Larry: Absolutely. Take controlled substances, for instance. The only thing more dangerous than controlled substances is not prescribing them. Years ago, I met an acutely ill patient who is a military veteran. He’d become upset and combative. He was so angry that he said, “I’m going to kill the next doctor who walks through that door.” So, for better or worse, the staff sent me in to help.
The first thing I did was ask him, “May I listen to your chest?” He immediately calmed down and talked to me for a full 32 minutes about his illness and symptoms. As we visited, it occurred to me that nobody had asked him for his permission to examine his body—ever. He felt violated and helpless. That simple human gesture gave him agency over his body and his situation. He ultimately needed two controlled substances as part of his treatment. Given his past experiences, it was even more important for him to get his meds with little to no runaround. Convenience is power. This patient needed the minimum amount of intervention and unnecessary follow-ups. Today, when he needs a med refilled, he sends me a secure text. Then, I use Electronic Prescribing of Controlled Substances (EPCS) to refill it instantly, from anywhere in the world, using my smartphone and two-factor authentication. And the really, really cool thing is that he and I have been friends for years now.
Larry: In Texas, providers are questioned when they prescribe controlled substances. They’re also questioned when they don’t. The regulatory burden falls squarely upon the provider, and that can adversely affect patients. So, in some cases, providers are less willing to prescribe controlled substances.

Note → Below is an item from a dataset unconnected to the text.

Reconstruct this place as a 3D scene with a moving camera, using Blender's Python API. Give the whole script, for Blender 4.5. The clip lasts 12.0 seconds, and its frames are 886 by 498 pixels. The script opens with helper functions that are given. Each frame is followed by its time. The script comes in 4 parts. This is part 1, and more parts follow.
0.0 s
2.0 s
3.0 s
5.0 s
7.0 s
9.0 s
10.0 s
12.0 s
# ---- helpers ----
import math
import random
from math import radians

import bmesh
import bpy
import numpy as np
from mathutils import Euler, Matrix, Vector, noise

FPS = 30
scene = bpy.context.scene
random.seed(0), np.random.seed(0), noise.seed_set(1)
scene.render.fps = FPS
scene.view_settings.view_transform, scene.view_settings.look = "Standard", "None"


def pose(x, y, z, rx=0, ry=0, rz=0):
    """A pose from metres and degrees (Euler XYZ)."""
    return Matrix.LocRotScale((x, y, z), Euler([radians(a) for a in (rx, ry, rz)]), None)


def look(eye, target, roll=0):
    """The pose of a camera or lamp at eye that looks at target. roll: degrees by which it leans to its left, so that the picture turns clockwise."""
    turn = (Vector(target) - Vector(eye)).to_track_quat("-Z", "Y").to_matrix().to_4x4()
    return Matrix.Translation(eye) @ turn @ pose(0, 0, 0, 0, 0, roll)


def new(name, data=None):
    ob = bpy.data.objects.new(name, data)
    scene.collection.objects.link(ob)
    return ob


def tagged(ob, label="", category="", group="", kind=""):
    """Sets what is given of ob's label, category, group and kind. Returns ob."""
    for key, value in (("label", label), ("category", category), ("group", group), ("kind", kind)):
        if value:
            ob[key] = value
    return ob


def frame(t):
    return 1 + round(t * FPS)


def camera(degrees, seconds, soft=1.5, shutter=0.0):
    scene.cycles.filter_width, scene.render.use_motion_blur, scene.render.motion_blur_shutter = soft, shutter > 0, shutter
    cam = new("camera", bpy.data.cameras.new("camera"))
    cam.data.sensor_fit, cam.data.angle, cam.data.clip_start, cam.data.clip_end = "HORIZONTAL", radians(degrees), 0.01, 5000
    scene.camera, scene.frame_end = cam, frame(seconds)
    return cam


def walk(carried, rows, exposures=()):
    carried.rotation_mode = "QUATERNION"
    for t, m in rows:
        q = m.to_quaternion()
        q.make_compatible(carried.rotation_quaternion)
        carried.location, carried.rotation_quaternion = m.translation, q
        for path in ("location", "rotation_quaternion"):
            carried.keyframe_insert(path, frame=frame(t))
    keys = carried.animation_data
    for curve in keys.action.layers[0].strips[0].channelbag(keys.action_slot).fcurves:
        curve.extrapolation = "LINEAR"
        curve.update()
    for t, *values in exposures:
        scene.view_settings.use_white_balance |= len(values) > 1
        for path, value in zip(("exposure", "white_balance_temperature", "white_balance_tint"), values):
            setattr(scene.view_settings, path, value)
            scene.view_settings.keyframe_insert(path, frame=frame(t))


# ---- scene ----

Larry: With EPCS, every single step of the decision-making process as it relates to prescribing a controlled substance is documented automatically. In other words, now, we document it as we prescribe it. When a provider is audited, EPCS helps produce the required documentation in an instant, rather than having to manually track everything, which is virtually impossible due to the time and energy involved.
In the past, these medications required providers to input data redundantly in both the Electronic Medical Record (EMR) and a manual triplicate form. Again, convenience is power. E-prescribing controlled substances enables physicians to transition patients from being imposed upon to being cared for. With EPCS, patients don’t have to grovel and repeatedly explain why they need their medications. Before EPCS, if you realized you needed a refill and the office was closed, you were out of luck. Now, physicians can easily take care of it, no matter where they are in the world. There are no boundaries. We have a clinic or pharmacy without walls. I feel strongly that once providers adopt this technology, they’ll be addicted—ironically enough—to the capability and the facility it provides to give patients excellent care efficiently and without delay.
Larry: Pharmacies love it. When my organization surveyed them to see if they had the capacity to receive e-prescriptions for controlled substances and/or if they were interested in using it, they all either really wanted the capability, or were already using it. EPCS creates a stronger partnership between providers, pharmacies and patients.
Larry: The greatest thing about all of this is that it’s all true and it all works. Our stories are true. They give substance to what we’re about, and we need to tell these stories. With electronic capabilities, diagnoses, urine drug screens for utilization monitoring, e-prescribing, auditing of provider prescriptions and patient use—as well as a documented discussion with patients about these medications and usability from multiple sites—it all resides in the same tool (EMR), making compliance with state, federal and practice standards simple and measurable.